Met police chief defends 'professional' officer who threatened to arrest 'openly Jewish' campaigner

Met police chief defends 'professional' officer who threatened to arrest 'openly Jewish' campaigner

The Metropolitan Police commissioner has praised the “professional” conduct of the officer who threatened an antisemitism campaigner with arrest at a pro-Palestinian demonstration.

Sir Mark Rowley told the Guardian that the sergeant involved in the incident with Gideon Falter, chief executive of the Campaign Against Antisemitism, would not be disciplined amid growing pressure on the Met over its handling of Palestine marches.

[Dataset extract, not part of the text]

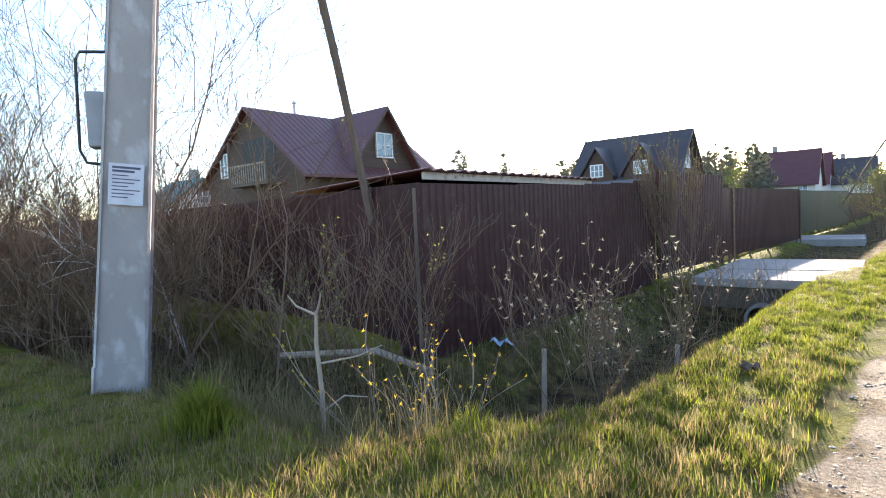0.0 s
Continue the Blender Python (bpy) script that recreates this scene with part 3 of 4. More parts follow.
# local x runs along +y, local y along -x
L1 = 10.6
rf = gable_roof(Geo(), -0.5, L1, 0, 4.75, 4.3, 8.05, 0.14, 0.35)
part("roof", rf, M_ROOF, h1)
ribs = Geo()
k1 = (8.05 - 4.3) / 4.75
for i in range(28):
    x = -0.45 + i * 0.395
    ribs.prism([(x - 0.02, 0.0), (x + 0.02, 0.0), (x + 0.012, 0.03), (x - 0.012, 0.03)], "y", 0, -5.1)
ribs.v = [(x, y, z + 8.052 + y * k1) for x, y, z in ribs.v]
part("roof_ribs", ribs, M_ROOF, h1)
part("wall", Geo().box(0.0, L1 - 0.4, -4.5, 4.5, 0, 4.2), M_DARKWOOD, h1)
boards(h1, "gable_wall", 0.0, -4.6, 4.6, 0, 0, 4.35, 7.9, M_DARKWOOD, -1)
part("end_wall", Geo().prism([(-4.4, 4.2), (4.4, 4.2), (0, 7.7)], "x", L1 - 0.5, L1 - 0.4), M_DARKWOOD, h1)
# dormer: ridge along local y, its gable at local y = -4.4 (x = -22.9)
dg = Geo()
cx, hw, zb, zt = 5.7, 2.75, 4.45, 8.05
for s in (-1, 1):
    n = len(dg.v)
    for y in (-4.85, 0.6):
        dg.v += [(cx, y, zt), (cx + s * (hw + 0.25), y, zb - 0.33), (cx + s * (hw + 0.25), y, zb - 0.47), (cx, y, zt - 0.15)]
    dg.f += [tuple(n + i for i in q) for q in ((0, 1, 5, 4), (3, 7, 6, 2), (1, 2, 6, 5), (0, 3, 2, 1), (4, 5, 6, 7))]
part("dormer_roof", dg, M_ROOF, h1)
dw = Geo().prism([(cx - hw, 4.0), (cx + hw, 4.0), (cx + hw, zb), (cx, zt - 0.2), (cx - hw, zb)], "y", -4.4, -4.2)
part("dormer_wall", dw, M_DARKWOOD, h1)
window(h1, pose(cx, -4.46, 5.87), 1.32, 1.42, 1, 1)
bargeboards = Geo()
for s in (-1, 1):
    n = len(bargeboards.v)
    for y in (-4.9, -4.86):
        bargeboards.v += [(cx, y, zt + 0.02), (cx + s * (hw + 0.28), y, zb - 0.33), (cx + s * (hw + 0.28), y, zb - 0.55), (cx, y, zt - 0.22)]
    bargeboards.f += [tuple(n + i for i in q) for q in ((0, 1, 2, 3), (4, 7, 6, 5), (0, 4, 5, 1), (3, 2, 6, 7))]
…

A 13-minute video published by Sky News shows a series of exchanges between Mr Falter and police officers, including one in which an officer described Mr Falter, who was wearing a kippah, as “openly Jewish”.

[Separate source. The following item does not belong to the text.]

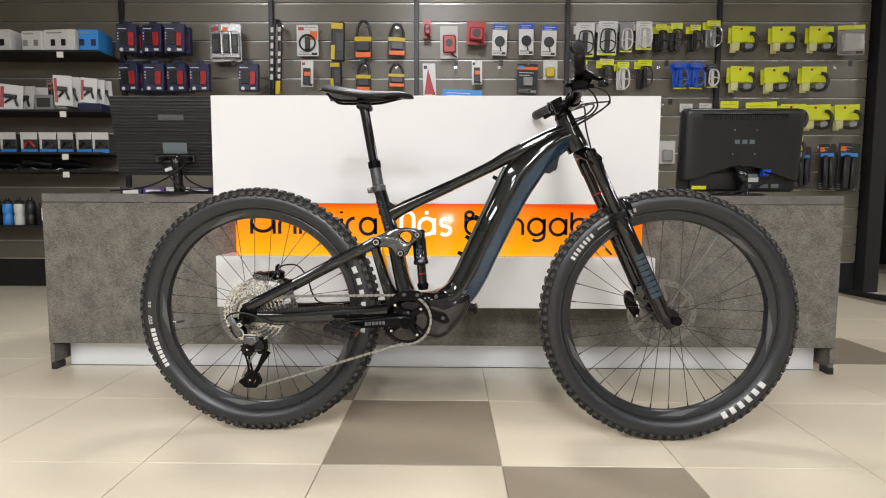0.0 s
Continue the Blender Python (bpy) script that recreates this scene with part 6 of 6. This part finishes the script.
# small things beside the monitor
bell = empty("ornament", pose(-0.80, 2.80, CTOP))
tagged(bell, "small dark red round ornament with black base", "ornament")
part("ball", lathe(B(), [(1e-5, 0.022), (0.026, 0.028), (0.036, 0.05), (0.034, 0.066), (0.018, 0.082), (1e-5, 0.085)], 24, axis="z"), REDC, bell)
part("base", lathe(B(), [(1e-5, 0.0), (0.03, 0.0), (0.03, 0.012), (0.02, 0.022), (1e-5, 0.0225)], 20, axis="z"), BLACKM, bell)

# ---------------------------------------------------------------- service doorway and beyond
svc = empty("service_sign", pose(4.1, FLOOR_Y1 - 0.102, 2.5))
tagged(svc, "pale sign board lettered for the service room", "sign")
part("board", prism(B(), [(-0.90, 0.04), (-0.05, -0.155), (0.66, -0.045), (0.66, 0.155), (-0.90, 0.155)], -0.02, 0.0, 0.002), LABELM, svc)
lettering("Szerviz", -0.42, 0.34, -0.04, 0.085, 0.014, -0.0204, INK, svc, 0.34, 0.003, lambda px, py, pz: (px, py, pz + 0.1 * px))


def blue_pack(x, z, material, group="packs on the far slat wall"):
    th = empty("hanging_pack", pose(x, FLOOR_Y1 - 0.025, z, 0, GOODS.uniform(-3, 3), GOODS.uniform(-8, 8)))
    tagged(th, "boxed accessory hanging on the far slat wall", "accessory", group)
    part("box", box(B(), -0.07, 0.07, -0.12, -0.06, -0.085, 0.075, 0.003), material, th)
    part("window", box(B(), -0.04, 0.045, -0.1225, -0.1205, -0.06, 0.02), GREYC, th)
    b = tube(B(), [(0, 0, 0.08), (0, -0.16, 0.085)], 0.002, 6)
    part("hook", b, CHROME, th)


for z, row, m in ((2.06, (5.22, 5.42, 5.66, 5.88, 6.10, 6.32), SKYC), (1.76, (5.22, 5.45, 5.72, 5.95), SKYC), (1.78, (6.35, 6.6, 6.85), YELLOW), (1.46, (5.25, 5.5, 5.75, 6.0, 6.3, 6.6), GREYC), (1.16, (5.3, 5.55, 5.85, 6.15, 6.45), WHITEC), (0.90, (5.4, 5.7, 6.0, 6.3), SKYC)):
    for x in row:
        blue_pack(x, z, m)
b = B()
for k in range(1, 16):
    slab(b, DOOR_X1 + 0.01, FLOOR_X1 - 0.01, FLOOR_Y1 - 0.024, FLOOR_Y1 - 0.0205, 0.3 + 0.1467 * k - 0.006, 0.3 + 0.1467 * k + 0.006)
tagged(part("slot_rails", b, ALU), "aluminium slot rails of the far slat wall", "wall panel", "", "structure")

# a low display table leg seen past the counter's end
stand = empty("display_stand", pose(3.25, 4.45, 0, 0, 0, 8))
tagged(stand, "black steel display stand foot by the doorway", "stand")
part("foot_bar", box(B(), -0.03, 0.03, -0.32, 0.32, 0.0, 0.035, 0.006), BLACKM, stand)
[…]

It also shows the officer offering to escort Mr Falter away from the protest using a different route than going through the pro-Palestine march.

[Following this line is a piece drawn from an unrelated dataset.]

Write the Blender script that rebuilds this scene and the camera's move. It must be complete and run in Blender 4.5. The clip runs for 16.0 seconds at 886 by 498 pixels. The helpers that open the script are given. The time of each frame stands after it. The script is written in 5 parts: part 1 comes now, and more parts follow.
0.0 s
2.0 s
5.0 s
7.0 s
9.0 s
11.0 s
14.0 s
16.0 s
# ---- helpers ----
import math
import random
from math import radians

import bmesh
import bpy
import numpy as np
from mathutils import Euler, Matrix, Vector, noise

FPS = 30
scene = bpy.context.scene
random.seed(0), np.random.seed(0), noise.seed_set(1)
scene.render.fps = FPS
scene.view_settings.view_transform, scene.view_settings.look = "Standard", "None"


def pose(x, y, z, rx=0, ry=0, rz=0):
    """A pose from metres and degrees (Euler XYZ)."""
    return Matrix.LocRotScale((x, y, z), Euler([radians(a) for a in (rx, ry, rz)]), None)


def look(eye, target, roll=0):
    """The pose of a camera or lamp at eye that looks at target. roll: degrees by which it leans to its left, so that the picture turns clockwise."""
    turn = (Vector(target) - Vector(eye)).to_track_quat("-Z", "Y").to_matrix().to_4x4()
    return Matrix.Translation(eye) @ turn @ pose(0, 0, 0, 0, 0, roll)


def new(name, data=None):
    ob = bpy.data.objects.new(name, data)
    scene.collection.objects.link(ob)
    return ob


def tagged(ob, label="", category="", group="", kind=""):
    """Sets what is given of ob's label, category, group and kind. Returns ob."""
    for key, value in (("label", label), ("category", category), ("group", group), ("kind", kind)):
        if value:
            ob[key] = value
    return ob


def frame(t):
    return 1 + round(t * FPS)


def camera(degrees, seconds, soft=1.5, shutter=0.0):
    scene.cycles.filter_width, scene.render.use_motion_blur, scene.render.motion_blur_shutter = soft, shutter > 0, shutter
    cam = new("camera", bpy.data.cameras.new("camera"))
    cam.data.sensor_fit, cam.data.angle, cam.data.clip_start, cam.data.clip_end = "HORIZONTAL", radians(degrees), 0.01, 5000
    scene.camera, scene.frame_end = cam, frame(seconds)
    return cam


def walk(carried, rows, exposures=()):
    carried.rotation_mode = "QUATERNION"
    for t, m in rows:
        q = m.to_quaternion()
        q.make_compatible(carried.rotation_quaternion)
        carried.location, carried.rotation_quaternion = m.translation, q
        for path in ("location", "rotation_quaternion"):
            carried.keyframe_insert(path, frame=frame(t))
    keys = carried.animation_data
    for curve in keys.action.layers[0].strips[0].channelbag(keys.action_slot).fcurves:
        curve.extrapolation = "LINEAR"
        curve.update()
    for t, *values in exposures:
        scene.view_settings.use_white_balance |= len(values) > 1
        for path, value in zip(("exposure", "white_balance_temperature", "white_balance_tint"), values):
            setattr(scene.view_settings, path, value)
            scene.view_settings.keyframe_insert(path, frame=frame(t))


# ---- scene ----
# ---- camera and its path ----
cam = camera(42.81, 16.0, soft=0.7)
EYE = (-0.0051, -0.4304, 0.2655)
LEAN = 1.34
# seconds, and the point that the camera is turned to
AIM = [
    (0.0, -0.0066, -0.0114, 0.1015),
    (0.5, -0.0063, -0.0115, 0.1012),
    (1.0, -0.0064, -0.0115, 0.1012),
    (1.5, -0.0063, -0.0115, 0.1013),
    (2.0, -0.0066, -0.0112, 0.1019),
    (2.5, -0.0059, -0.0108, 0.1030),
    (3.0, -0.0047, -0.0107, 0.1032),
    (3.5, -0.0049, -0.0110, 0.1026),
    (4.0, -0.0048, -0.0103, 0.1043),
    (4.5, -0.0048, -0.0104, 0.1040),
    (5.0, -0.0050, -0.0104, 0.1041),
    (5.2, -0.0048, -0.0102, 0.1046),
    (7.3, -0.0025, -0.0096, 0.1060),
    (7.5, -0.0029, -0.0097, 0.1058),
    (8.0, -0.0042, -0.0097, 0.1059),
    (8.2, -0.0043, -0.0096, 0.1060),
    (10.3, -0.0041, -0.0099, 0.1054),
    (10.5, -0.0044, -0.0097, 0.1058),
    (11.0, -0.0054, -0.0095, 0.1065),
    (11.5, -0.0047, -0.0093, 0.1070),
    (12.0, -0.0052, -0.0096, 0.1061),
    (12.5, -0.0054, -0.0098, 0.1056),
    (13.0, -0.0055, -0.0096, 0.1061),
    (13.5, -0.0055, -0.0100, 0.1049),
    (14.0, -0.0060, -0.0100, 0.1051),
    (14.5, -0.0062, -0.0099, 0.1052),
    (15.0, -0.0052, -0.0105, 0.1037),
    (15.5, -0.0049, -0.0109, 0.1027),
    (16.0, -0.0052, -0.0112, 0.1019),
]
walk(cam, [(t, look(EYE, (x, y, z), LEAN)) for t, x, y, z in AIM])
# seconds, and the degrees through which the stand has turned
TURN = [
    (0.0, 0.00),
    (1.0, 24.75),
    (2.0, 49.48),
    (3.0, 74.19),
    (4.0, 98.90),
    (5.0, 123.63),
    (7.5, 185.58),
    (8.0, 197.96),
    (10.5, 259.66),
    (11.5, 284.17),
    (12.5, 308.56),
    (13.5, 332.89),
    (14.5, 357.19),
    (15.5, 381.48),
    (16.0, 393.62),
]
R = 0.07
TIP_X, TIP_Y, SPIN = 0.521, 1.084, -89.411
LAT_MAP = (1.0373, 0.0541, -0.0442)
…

Speaking before a crisis meeting with Home Secretary James Cleverly, Sir Mark told the newspaper: “The sergeant at the scene clearly assessed that there was a risk of confrontation and was trying to help Mr Falter find a different route.

“I completely understand why the sergeant made this assessment. A couple of turns of phrase were clumsy and offensive… and we’ve apologised for that.

“The wider actions and intent of the officer were professional and in the best tradition of British police trying to prevent disorder.”

Sir Mark said the officer feared that there was a risk of violence erupting if Mr Falter were to come into contact with protesters.

He added: “The public would be horrified if we said, well, it’s obvious if those two groups come together, there’s going to be a massive fight. We’ll stand back and wait till it happens and we’ll pick up the pieces afterwards.”

The Met has apologised twice over the incident on April 13, issuing one initial statement and then apologising for its first apology which had suggested opponents of pro-Palestinian marches “must know that their presence is provocative”.

Sir Mark confirmed that the officer involved in the exchanges would not be sanctioned and would be allowed to police protests again.

A spokesperson for Sadiq Khan said that Sir Mark had his “full confidence” and that the Mayor held a “good, frank and constructive discussion” with the Commissioner on Monday afternoon.

“He has Sadiq’s full confidence in policing London. London is policed by consent and they both agreed getting community relations right is fundamental to that,” they added.

Prime Minister Rishi Sunak said the Commissioner continued to have his confidence but stressed that he shared “the shock and the anger” felt by many over the clips of the standoff between Mr Falter and the Met sergeant.

“What I would say about Mark Rowley and the police is they do have a difficult job, of course, I appreciate that. But what happened was clearly wrong. And it’s right that they’ve apologised for that,” the PM told a news conference on Monday morning.

“And yes, I do have confidence in him, but that’s on the basis that he works to rebuild the confidence and trust of not just the Jewish community, but the wider public, particularly people in London... by making it clear that the police are not tolerating behaviour that we would all collectively deem unacceptable when we see it, because it undermines our values,” he added.

Sir Mark appeared not to agree with Mr Sunak’s comments, saying: “The Prime Minister can choose his own words.”